• [Written task] Up to and including the line with "xs, ys = spread((xa, xb, (xb", write out the listing from its first line, minus the pictures.

---------- Entries ----------

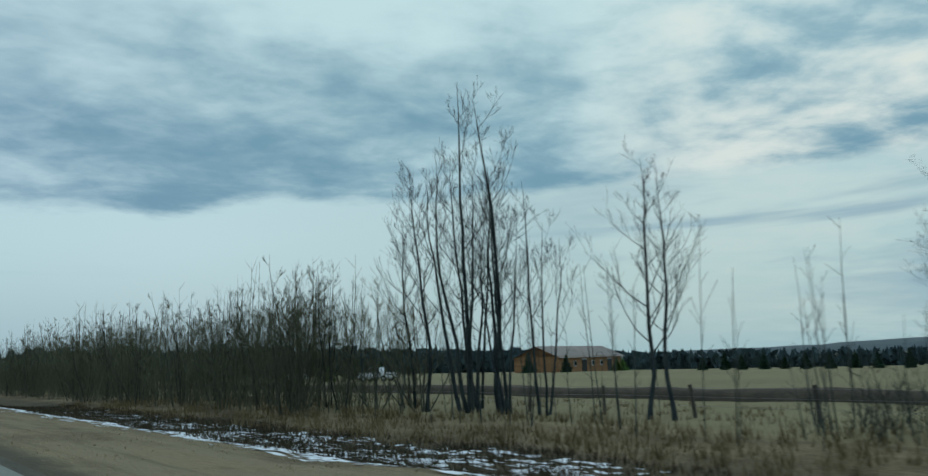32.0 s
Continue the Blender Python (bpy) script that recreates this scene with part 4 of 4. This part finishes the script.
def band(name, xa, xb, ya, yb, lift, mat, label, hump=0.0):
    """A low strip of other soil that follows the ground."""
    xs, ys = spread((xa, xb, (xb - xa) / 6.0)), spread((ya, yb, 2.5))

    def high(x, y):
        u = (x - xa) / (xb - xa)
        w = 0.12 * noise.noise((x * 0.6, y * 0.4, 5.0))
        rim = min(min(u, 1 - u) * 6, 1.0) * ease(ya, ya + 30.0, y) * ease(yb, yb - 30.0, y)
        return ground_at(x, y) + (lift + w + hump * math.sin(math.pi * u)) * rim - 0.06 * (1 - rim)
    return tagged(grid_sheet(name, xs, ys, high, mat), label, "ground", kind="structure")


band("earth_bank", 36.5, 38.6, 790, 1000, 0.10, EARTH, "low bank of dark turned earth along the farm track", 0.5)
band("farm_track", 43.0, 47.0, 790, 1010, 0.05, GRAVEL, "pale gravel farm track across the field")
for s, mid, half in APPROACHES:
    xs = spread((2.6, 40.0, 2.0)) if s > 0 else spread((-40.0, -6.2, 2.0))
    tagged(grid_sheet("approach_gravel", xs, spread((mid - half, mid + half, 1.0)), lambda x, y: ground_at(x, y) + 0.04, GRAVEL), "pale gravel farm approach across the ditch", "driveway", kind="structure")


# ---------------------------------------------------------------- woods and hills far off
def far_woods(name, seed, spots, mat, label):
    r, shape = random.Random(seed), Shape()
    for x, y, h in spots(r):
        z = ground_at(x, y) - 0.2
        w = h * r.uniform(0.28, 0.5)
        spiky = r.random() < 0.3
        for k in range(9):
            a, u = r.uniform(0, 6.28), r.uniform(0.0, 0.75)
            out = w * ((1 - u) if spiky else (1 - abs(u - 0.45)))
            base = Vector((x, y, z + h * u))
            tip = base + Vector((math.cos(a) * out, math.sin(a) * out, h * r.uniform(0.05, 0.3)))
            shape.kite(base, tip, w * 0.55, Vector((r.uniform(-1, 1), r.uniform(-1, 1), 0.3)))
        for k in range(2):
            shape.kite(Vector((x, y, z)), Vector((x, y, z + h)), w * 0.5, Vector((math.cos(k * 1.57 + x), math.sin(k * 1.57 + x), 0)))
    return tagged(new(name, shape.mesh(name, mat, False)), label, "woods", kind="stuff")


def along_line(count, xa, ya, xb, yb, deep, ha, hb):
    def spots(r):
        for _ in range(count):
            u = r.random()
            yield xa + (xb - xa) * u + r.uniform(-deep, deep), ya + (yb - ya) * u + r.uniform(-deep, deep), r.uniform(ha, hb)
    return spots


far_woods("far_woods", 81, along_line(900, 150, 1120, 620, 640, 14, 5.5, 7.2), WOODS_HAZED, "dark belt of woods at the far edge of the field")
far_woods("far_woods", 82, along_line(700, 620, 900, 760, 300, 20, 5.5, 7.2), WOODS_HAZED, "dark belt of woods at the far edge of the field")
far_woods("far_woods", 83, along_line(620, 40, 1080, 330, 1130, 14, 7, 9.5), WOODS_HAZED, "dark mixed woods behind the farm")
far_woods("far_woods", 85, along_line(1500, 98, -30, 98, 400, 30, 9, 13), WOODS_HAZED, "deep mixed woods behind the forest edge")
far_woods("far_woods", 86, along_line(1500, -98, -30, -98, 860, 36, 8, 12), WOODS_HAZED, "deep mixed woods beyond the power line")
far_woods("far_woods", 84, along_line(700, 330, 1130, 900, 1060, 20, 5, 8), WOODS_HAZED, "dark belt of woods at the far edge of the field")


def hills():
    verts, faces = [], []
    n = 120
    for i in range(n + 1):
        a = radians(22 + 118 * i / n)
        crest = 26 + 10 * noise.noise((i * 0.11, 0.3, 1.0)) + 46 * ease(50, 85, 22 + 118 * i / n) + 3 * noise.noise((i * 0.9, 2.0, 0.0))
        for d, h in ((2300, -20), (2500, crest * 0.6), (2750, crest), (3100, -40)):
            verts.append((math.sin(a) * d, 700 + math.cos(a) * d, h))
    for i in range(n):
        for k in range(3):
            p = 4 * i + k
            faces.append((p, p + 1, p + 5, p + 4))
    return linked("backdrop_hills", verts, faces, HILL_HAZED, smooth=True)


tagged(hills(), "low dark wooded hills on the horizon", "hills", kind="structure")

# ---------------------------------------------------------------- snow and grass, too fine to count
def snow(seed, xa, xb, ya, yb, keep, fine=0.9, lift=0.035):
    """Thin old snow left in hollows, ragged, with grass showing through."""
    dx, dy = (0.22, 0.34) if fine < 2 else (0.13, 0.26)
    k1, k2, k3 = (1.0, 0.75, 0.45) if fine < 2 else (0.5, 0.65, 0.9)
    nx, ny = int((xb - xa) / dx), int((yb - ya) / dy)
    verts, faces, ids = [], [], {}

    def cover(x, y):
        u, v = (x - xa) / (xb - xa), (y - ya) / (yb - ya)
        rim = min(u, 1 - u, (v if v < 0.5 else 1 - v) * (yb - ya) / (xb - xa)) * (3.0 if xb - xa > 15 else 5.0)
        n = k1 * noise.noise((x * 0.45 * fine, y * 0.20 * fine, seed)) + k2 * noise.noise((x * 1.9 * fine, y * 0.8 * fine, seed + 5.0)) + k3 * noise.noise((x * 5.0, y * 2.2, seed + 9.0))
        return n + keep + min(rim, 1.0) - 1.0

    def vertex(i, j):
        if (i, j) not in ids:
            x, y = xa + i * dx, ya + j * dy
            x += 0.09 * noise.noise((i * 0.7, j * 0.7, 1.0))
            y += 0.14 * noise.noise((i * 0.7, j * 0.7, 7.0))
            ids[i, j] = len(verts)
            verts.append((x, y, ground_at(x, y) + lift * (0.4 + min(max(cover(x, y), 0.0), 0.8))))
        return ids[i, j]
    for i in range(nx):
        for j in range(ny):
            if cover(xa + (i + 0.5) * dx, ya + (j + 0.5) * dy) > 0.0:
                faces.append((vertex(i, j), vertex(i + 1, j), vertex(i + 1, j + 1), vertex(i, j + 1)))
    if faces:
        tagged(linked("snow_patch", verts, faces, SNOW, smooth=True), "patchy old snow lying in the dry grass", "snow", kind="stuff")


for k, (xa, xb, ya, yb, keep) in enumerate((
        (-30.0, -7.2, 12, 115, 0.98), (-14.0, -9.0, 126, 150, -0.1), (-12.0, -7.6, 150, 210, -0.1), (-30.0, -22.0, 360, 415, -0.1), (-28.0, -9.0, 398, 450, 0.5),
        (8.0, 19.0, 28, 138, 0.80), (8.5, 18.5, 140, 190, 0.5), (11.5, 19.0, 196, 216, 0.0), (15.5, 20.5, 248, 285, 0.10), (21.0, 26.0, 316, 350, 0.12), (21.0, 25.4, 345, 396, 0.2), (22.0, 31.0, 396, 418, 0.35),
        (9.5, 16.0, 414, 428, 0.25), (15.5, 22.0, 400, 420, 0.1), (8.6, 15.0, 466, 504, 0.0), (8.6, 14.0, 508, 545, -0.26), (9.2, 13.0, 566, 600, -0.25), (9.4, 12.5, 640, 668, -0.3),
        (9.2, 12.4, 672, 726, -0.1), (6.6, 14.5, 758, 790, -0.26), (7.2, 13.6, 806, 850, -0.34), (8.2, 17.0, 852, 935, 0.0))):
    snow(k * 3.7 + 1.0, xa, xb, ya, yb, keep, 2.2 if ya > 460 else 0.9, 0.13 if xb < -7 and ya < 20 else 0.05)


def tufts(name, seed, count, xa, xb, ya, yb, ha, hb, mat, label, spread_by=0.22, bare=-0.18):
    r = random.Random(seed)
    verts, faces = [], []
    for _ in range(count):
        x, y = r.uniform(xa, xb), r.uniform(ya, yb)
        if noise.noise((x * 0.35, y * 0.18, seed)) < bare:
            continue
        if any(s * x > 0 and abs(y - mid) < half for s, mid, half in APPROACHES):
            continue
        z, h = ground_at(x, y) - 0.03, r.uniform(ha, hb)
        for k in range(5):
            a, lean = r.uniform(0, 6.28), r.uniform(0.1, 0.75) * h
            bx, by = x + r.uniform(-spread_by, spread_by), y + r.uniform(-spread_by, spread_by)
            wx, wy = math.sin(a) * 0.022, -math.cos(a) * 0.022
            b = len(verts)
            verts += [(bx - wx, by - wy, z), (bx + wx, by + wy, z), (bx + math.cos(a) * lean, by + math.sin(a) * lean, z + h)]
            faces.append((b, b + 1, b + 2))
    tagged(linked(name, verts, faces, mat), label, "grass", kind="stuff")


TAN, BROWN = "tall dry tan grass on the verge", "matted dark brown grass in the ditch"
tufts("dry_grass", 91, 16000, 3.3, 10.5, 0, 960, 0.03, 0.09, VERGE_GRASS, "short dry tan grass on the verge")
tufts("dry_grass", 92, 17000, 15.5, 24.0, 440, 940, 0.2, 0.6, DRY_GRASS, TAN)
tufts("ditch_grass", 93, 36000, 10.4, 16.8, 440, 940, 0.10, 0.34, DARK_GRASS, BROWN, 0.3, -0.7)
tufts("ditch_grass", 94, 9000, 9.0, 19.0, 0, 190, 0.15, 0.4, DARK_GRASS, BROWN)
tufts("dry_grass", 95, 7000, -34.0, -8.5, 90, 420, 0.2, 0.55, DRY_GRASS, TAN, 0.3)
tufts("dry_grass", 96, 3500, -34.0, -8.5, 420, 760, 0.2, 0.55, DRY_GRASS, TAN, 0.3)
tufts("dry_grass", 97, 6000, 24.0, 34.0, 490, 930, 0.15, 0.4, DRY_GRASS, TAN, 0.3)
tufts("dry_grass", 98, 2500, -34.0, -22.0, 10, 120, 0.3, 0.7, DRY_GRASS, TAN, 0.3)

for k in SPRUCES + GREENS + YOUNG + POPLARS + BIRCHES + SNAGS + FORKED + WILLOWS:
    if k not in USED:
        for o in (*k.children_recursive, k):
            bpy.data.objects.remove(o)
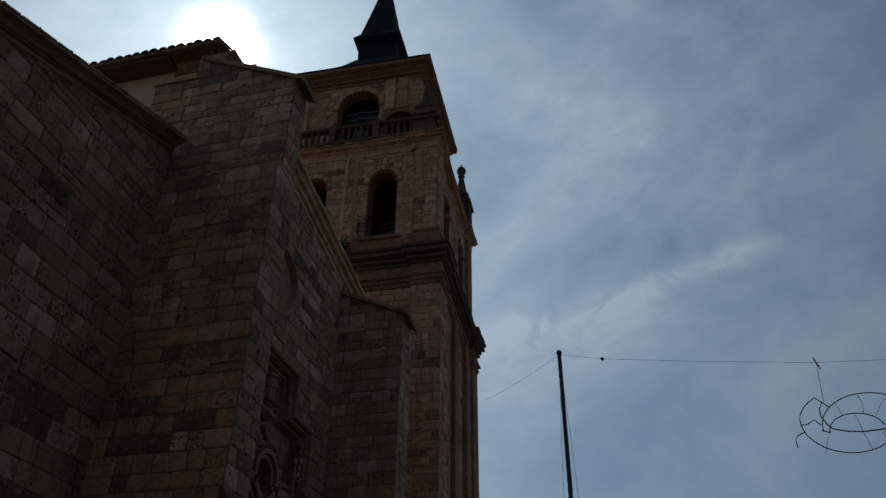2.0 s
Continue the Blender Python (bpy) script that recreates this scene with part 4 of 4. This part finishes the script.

----------

• [Completed task]
32.0 s
Continue the Blender Python (bpy) script that recreates this scene with part 4 of 4. This part finishes the script.
def band(name, xa, xb, ya, yb, lift, mat, label, hump=0.0):
    """A low strip of other soil that follows the ground."""
    xs, ys = spread((xa, xb, (xb - xa) / 6.0)), spread((ya, yb, 2.5))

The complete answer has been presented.